警備会社のぽっちゃりじいさん 管制担当者のはなし

警備員はつらいよ
吉田ゴンザブロー(老人アルバイター評論家)
昭和24年生まれの団塊の世代。シニア世代を代表し、老人アルバイターの特徴を分析。老人の「アルバイト列伝」を日々発信。某私立大学経済学部卒。中小食品メーカーに入社。部長職に上り詰めたが、定年退職手前で会社が事実上倒産。現在はとある事情から、スポーツクラブの会員専用駐車場と大手コンビニ弁当工場のダブルワーカー。「老害」とは言わせんぜ!

 

俺は、むかし、警備員のバイトを数年やっていた。

警備会社には、あまり若いひとはいない。そして、なぜかぽっちゃりしているヤツが多い。

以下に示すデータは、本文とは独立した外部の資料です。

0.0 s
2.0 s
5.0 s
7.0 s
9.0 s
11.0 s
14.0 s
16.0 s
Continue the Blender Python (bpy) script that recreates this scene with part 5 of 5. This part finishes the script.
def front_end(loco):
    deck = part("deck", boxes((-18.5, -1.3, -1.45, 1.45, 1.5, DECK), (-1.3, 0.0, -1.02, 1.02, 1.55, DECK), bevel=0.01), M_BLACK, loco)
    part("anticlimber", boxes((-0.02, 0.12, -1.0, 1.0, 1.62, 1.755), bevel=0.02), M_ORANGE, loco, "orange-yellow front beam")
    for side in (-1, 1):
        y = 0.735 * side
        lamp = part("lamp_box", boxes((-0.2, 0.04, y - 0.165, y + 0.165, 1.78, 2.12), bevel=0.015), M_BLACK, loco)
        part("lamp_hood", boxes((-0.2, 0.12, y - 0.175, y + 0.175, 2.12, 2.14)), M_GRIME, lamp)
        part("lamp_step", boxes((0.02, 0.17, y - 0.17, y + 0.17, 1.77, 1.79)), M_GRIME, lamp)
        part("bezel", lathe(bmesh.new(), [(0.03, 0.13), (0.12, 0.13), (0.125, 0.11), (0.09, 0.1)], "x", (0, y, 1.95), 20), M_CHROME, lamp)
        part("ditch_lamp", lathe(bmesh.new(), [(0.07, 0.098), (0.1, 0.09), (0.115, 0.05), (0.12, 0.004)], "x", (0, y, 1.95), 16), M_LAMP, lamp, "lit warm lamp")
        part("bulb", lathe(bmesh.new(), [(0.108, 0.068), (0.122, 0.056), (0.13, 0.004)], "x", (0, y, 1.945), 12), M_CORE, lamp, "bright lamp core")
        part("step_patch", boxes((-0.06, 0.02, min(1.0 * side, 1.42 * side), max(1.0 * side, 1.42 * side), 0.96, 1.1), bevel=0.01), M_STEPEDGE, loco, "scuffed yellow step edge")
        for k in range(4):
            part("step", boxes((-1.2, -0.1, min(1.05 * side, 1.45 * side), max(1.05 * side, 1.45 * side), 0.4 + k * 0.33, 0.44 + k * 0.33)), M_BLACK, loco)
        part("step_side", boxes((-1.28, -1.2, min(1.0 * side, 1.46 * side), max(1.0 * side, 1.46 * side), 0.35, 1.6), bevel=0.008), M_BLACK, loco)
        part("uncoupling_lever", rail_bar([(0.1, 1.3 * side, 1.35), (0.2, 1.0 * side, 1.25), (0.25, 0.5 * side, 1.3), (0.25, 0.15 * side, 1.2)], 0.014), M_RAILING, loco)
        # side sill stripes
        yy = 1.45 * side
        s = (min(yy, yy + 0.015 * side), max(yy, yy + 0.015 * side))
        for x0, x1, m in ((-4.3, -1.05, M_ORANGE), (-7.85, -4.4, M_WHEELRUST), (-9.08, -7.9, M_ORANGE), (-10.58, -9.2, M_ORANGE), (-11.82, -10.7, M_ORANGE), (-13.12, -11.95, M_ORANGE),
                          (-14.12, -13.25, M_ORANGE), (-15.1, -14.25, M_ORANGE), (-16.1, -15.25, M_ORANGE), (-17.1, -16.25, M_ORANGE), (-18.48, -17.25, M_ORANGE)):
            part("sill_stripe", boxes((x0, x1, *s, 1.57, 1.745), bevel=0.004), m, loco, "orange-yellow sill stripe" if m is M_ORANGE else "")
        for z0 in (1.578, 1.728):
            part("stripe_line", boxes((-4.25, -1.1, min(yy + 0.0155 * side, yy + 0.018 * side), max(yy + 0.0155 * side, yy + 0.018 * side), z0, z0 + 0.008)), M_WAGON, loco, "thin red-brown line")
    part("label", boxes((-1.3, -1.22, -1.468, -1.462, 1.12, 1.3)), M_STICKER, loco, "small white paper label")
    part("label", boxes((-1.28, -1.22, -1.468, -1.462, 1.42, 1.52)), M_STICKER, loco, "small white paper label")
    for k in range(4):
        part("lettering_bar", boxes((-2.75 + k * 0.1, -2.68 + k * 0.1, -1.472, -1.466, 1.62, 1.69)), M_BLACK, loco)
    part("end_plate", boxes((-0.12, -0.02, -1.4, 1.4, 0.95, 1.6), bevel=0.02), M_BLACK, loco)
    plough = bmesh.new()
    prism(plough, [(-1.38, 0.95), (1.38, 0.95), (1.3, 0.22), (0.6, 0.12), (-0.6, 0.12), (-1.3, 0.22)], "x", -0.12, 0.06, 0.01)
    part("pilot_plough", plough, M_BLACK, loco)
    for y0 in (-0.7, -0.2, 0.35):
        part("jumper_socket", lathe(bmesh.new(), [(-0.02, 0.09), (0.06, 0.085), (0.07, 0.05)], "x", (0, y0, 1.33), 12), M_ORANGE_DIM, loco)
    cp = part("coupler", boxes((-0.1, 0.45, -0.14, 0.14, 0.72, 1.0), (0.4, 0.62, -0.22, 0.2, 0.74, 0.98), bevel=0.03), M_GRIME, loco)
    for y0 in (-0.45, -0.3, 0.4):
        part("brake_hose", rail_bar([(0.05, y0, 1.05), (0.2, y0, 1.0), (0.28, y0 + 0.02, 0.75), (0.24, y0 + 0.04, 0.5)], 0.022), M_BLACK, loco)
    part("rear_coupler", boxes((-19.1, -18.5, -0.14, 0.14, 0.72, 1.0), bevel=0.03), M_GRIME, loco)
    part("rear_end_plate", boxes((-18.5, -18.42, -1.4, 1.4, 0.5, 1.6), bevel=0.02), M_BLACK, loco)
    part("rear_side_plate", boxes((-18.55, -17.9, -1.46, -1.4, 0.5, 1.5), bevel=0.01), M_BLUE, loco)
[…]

基本、業務の中での運動量が少ないからだとおもうが、とにかく小太りのじいさんばかりが目につく。

小太り、じいさん、華がないねー。

そんな、ガードマン達をまとめる部署がある。そう、「管制」といわれるポストだ。

 

「管制」とはいったい何をするポストなのか?

警備員の仕事は、工事現場に出向き、クルマや人の誘導をすることがほとんどだ。

しかし、会社に残って、司令塔みたいな役割を担う人がいる。

これを「管制」というんだ。

現場に配置する警備員の手配。取引先からのクレーム対応。報告を受けての事故処理。

場数を踏んだ、ベテランの社員でなけれがそのポストにつくことはできない。

まあ、大変な業務だよね。

 

管制のぽっちゃりじいさんに惚れられた老人アルバイター

俺がバイトしていた警備会社の管制業務をやっていたのは、岡崎郁さん(当時66歳)。

巨人の選手と同姓同名だった。

とても感じのいい人で、みんなから好かれていた。

口は悪いが、優しさの溢れる人柄で、若い隊員からお父さんのように慕われていた。

ある冬の朝、俺は無線を取りに会社へ行ったら、岡崎さんが俺を呼び止めた。

「あんた、いつも頑張ってるね。これはほんの気持ちだから、受け取っといて。みんなには言わなくていいからね。」と紙袋をくれたが、それはバレンタインのチョコレートだった。

いつもご苦労様♡。今日も頑張ってね!

たしか、そんなメッセージカードが入っていた。

この時初めて気づいたが、岡崎さんって女だったんだね。

警備会社には、このように、男みたいな女。女みたいな男がけっこういるものだ。

ぽっちゃりしている人が多いから、こんなことがよく起こるんだね、きっと。

岡崎さんは俺に気があってチョコレートをくれたのかは不明だ。

色々調べたが、岡崎さんがチョコレートをくれたのは、俺と「ずりせん」と言われている26歳のきしょい男だけだったから、出来の悪いヤツを励まそうとしていただけかもしれない。

いずれにせよ、キモかったよ。

岡崎さんは、その1年後、糖尿を悪化させ、右足を切断。会社はそのまま退職してしまった。

 

※当サイトはある人物の依頼により立ち上げました。当サイトに登場する人物や職場などはすべて架空のものですが、実在する人物に取材をし、その方の話をモデルにし、本人と特定できないように大幅に修正しております。

 

吉田ゴンザブローについて
老人アルバイター

昭和24年生まれ・団塊の世代、吉田ゴンザブローは今日も生きる、生き続ける。「老害」「死んでほしい」と言われようが絶対に引くことはない。『老人アルバイターは、夢はないが、ささやかな幸せがある!』この言葉を信じて、2つのアルバイトを掛けもちする。スーパー老人アルバイター(評論家)・吉田ゴンザブローはブログで生き様を発信し続けます!